Oireachtas Joint and Select Committees

Tuesday, 24 May 2022

Joint Committee On Children, Equality, Disability, Integration And Youth

General Scheme of the Mother and Baby Institutions Payment Scheme Bill 2022

Ms Laura McGarrigle:

I apologise if my earlier answer was not clear. When I referenced national and international evidence earlier, it was not with respect to an individual psychiatrist or psychologist coming in and speaking to us. I was referring to evidence we gained from taking learnings from other schemes within this jurisdiction and in other jurisdictions. One example the IDG would have thought interesting in terms of learning, which is referenced in its published report, was the Australian stolen generation scheme. We would have examined it with respect to learnings from the perspective of the best way to construct a scheme that would deliver for survivors in a way that would not retraumatise and that would do no harm. The principle of "do no harm" was a key point put to us by the Irish Human Rights and Equality Commission, IHREC.

The stolen generation scheme would have started out with individualised payments that might have been set based on trauma and abuse. The individual assessor reported to the Australian Government and recommended moving away from that model to a common experience payment for a couple of reasons. First, he felt that he was being asked to make individualised judgments that were subjective in nature. He thought this could lead to unfair judgments as he was trying to gauge one person’s level of suffering and trauma vis-à-visanother in making these individualised assessments. He was also worried that it was deeply retraumatising for the individuals affected and it was causing them to feel let down by the process and feel retraumatised. There was a concern among advocates in Australia that it was also proving to be a more divisive approach. For that reason, the scheme in Australia moved to a common experience model instead.

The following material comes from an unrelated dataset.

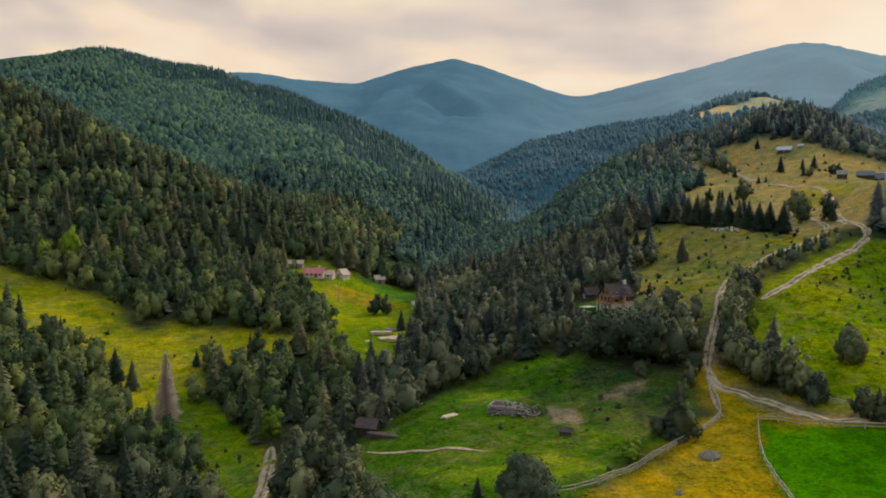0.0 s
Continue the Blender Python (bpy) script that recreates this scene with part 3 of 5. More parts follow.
def crown_shape(lobes, clumps, seed, wide=0.36, low=0.16, leaf=0.075, calm=0.0, ragged=1.05, solid_share=0.72):
    """A leafy crown one metre high: leafy plumes, each a solid bunch under fine leaf clumps, round a dark heart."""
    rng = np.random.default_rng(seed)
    mid, half = low + (1 - low) * 0.46, (1 - low) * 0.5
    spread = rng.normal(size=(lobes, 3))
    spread[:, 2] = np.linspace(-0.85, 1.0, lobes) + rng.normal(0, 0.10, lobes)
    flat = np.sqrt(np.clip(1.02 - (np.clip(spread[:, 2] + 0.2, -1, 1) * 0.93) ** 2, 0.03, 1))
    spread[:, :2] *= (flat / (np.linalg.norm(spread[:, :2], axis=1) + 1e-9))[:, None]
    centres = spread * rng.uniform(0.48, 0.78, (lobes, 1)) * (wide, wide, half) + (0, 0, mid)
    radii = wide * rng.uniform(0.26, 0.44, lobes)
    bv, bf = icosahedron()
    solid = [bv * (wide * 0.62, wide * 0.62, half * 0.74) * (1 + rng.uniform(-0.12, 0.12, (len(bv), 1))) + (0, 0, mid * 0.95)]
    solid += [bv * (r * solid_share, r * solid_share, r * solid_share * 1.25) * (1 + rng.uniform(-0.2, 0.2, (len(bv), 1))) + c for c, r in zip(centres, radii)]
    solid = np.vstack(solid)
    sf = np.vstack([bf + len(bv) * k for k in range(lobes + 1)])
    round_out = np.tile(bv, (lobes + 1, 1))
    pick = rng.choice(lobes, clumps, p=radii ** 2 / (radii ** 2).sum())
    way = rng.normal(size=(clumps, 3)) + 0.55 * spread[pick] + (0, 0, 0.35)
    way /= np.linalg.norm(way, axis=1, keepdims=True)
    at = centres[pick] + way * (radii[pick][:, None] * rng.uniform(0.68, ragged + 0.08, clumps)[:, None]) * (1, 1, 1.2)
    at[:, 2] = np.maximum(at[:, 2], leaf * 0.4)
    face = way + rng.normal(0, 0.35, (clumps, 3))
    face /= np.linalg.norm(face, axis=1, keepdims=True)
    up = np.array((0, 0, 1.0)) - face * face[:, 2:] + rng.normal(0, 0.3, (clumps, 3))
    up /= np.linalg.norm(up, axis=1, keepdims=True) + 1e-9
    right = np.cross(face, up)
    size = leaf * rng.uniform(0.5, 1.3, (clumps, 1))
    skew = rng.uniform(-0.4, 0.4, (clumps, 1))
    quad = np.stack([at - right * size * 0.8 + up * size * skew, at + up * size * 1.1 + face * size * 0.2, at + right * size * 0.75, at - up * size * 0.9], 1)
    i = len(solid) + 4 * np.arange(clumps)[:, None]
    v, f = np.vstack([solid, quad.reshape(-1, 3)]), np.vstack([sf, i + (0, 1, 2), i + (0, 2, 3)])
    whole = (v - (0, 0, mid)) / (wide, wide, half)
    own = np.vstack([round_out, np.repeat(way, 4, 0)])
    out = own * 0.62 + whole * 0.55 + (0, 0, 0.18) + np.vstack([np.zeros((len(solid), 3)), np.repeat(rng.normal(0, 0.2, (clumps, 3)), 4, 0)])
    out = out / (np.linalg.norm(out, axis=1, keepdims=True) + 1e-9) * (1 - calm) + np.array((0, 0, calm))
    return v, outward(v, f, out + 1e-6), out / (np.linalg.norm(out, axis=1, keepdims=True) + 1e-9)


def calmed(shape, calm):
    """The same tree, shaded more evenly, as far woods are."""
    n = shape[2] * (1 - calm) + np.array((0, 0, calm))
    return shape[0], shape[1], n / np.linalg.norm(n, axis=1, keepdims=True)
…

When I referred to the evidence, it was evidence of that level that was informing the IDG when it recommended that in putting parameters around the scheme, the general approach of the scheme would be one that would be non-adversarial and grounded in a common experience payment based on residency. Within that, there is a length of residency scale. The rationale for that, which the IDG put forward, was that the longer the length of stay, the longer one endured the harsh conditions, particularly noting the harshest conditions were associated with longer lengths of stay in earlier decades of the State when conditions, particularly in county homes or in Tuam, were really appalling. It recognised that this is a scheme on an unprecedented scale that takes account of survivors coming from many different institutions over a span of many decades. If we look at the commission, we see that this was across eight decades. The age range of survivors spans quite a number of decades. It is quite a broad demographic as well. I hope that helps to answer the Senator's question and I apologise if my previous answer was not clear.